Metro

City councilman rips ‘militia forces’ targeting Borough Park weddings

A city councilman Sunday blasted the law-enforcement “militia forces’’ he says are patrolling his Brooklyn neighborhood to bust up large gatherings amid the coronavirus.

“They are just so happy to send heavily armed militia forces into our neighborhood because they’re afraid of the size of our wedding party,” Borough Park pol Kalman Yeger told Radio 620 AM, according to a clip of the interview circulating on social media.

“We have skyrocketing crime in New York City, and we have an entire department, a sheriff’s department — armed, uniformed police-style cars with lights and sirens. And what are they doing?

“They’re coming to Borough Park to check out our weddings. They’re standing on bridges, stopping motorists, asking them where they’re coming from, where they’re going.

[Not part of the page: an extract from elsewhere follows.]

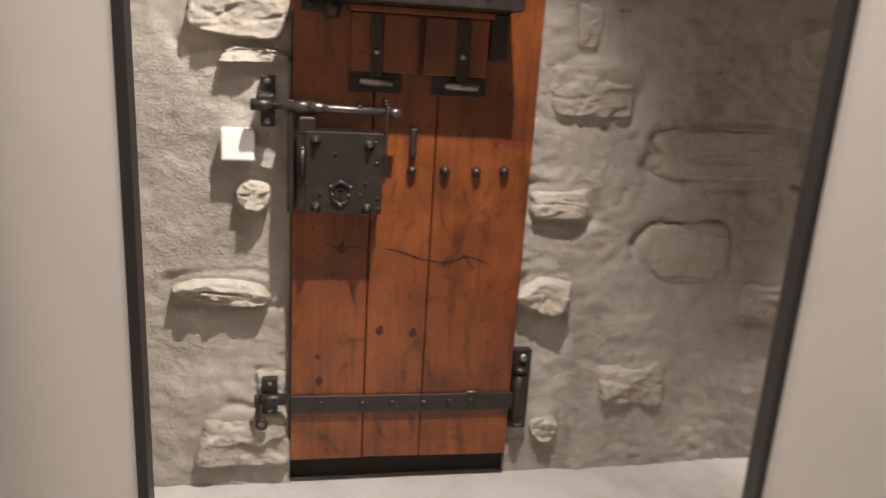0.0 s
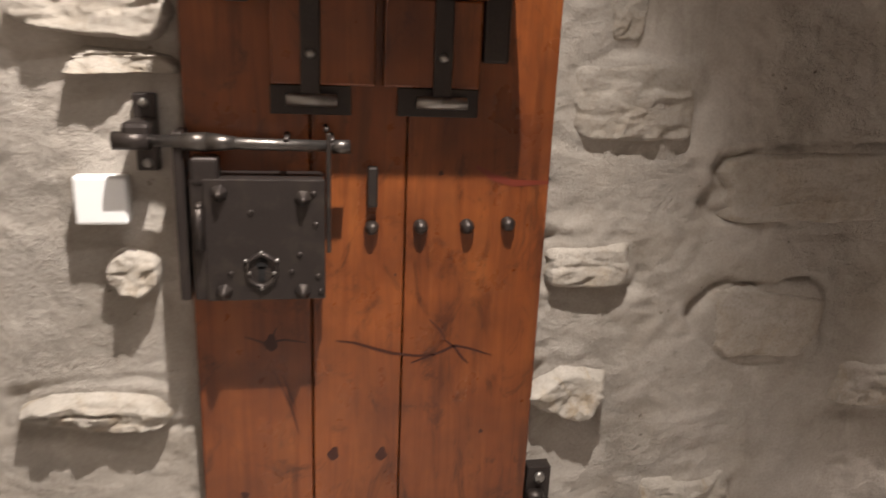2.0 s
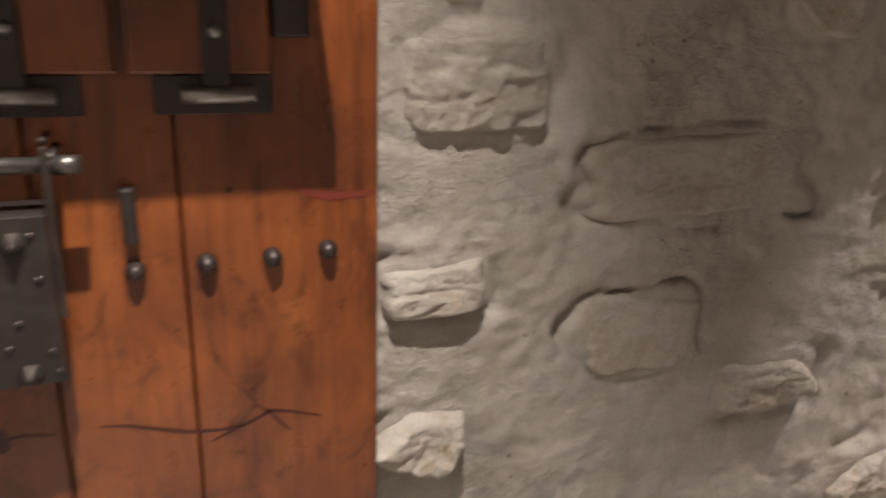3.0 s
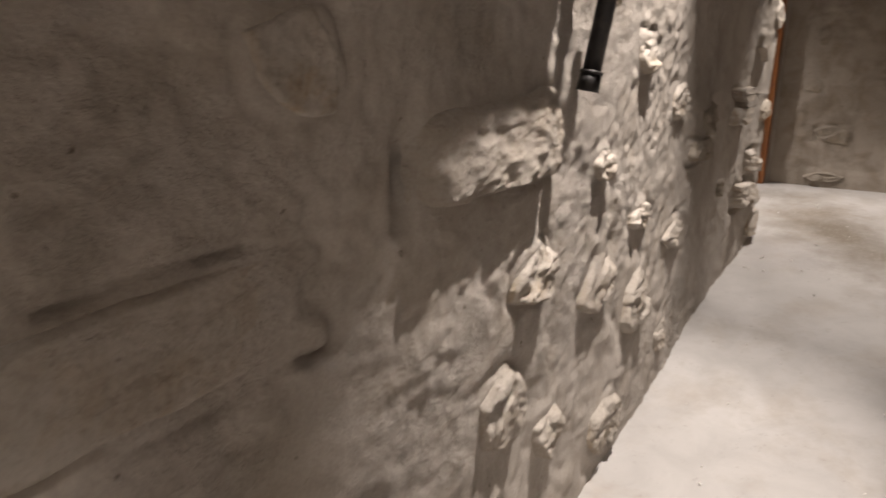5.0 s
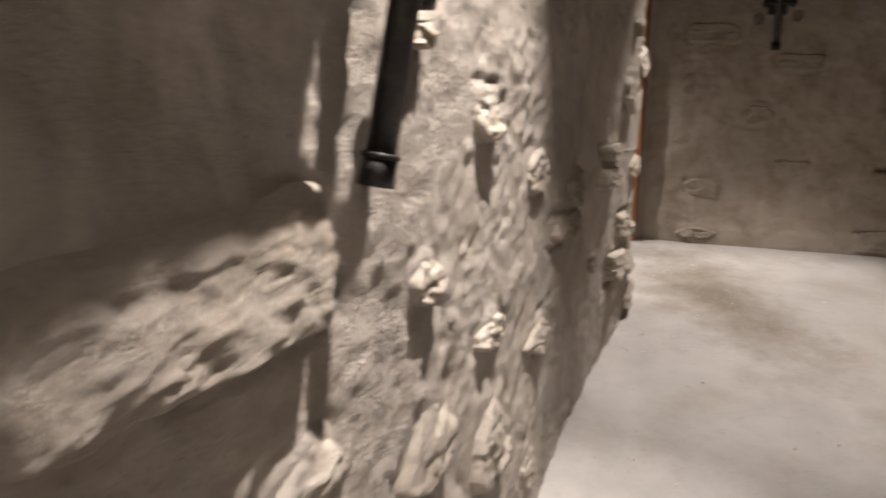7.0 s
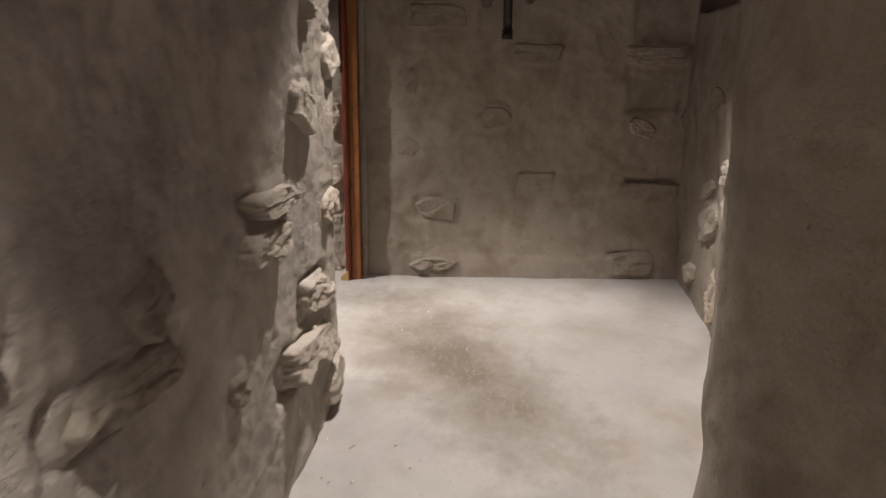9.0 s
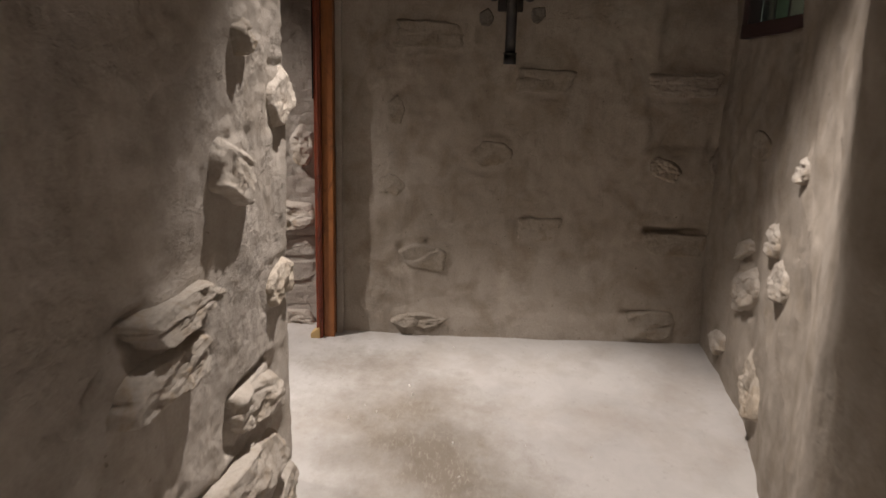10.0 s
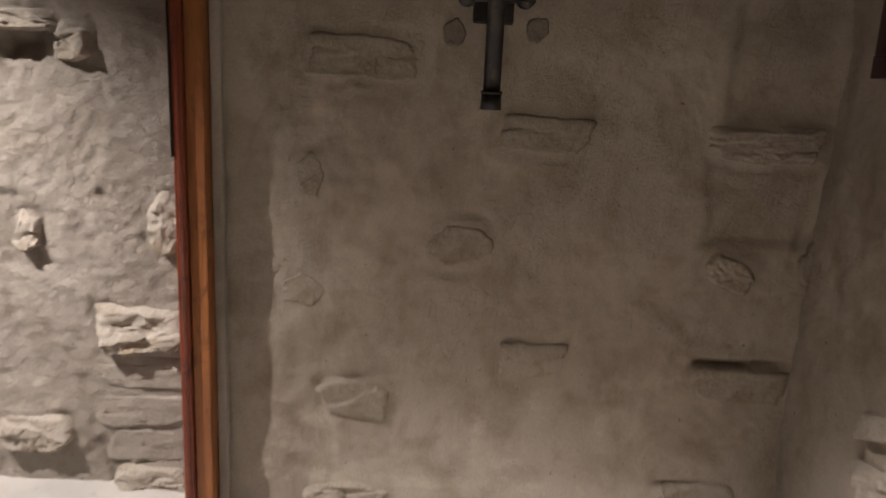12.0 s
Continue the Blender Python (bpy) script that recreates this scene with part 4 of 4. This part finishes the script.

“Is this really the best use of government resources?’’ Yeger said.

“Anyone who asks me, if you see them approaching a wedding hall — lock the doors and don’t let them in,’’ he said in the clip.

The pol later told to The Post the short clip was taken out of context from an hour-long interview and that he was “not telling people to not comply with lawful orders of law enforcement.

“We are a community of people when we receive an order from someone with a badge, we comply,” Yeger said.

City Sheriff Joseph Fucito declined comment to The Post.

Borough Park has been the epicenter of a worrying “uptick” in coronavirus cases in the city, fueled by events such as weddings, officials have said.

Gov. Andrew Cuomo last week vowed to crack down on the large parties if the city wouldn’t.

Cuomo had limited the number of people at indoor weddings, but the rule was eventually challenged in court, and the plaintiffs won in a ruling earlier this month that gave two weddings the OK to proceed with 50% capacity.

While one of the nuptials went ahead, the other has been put on hold after Cuomo’s office appealed the ruling.

Meanwhile, every other wedding in the state must stick to a 50-person limit.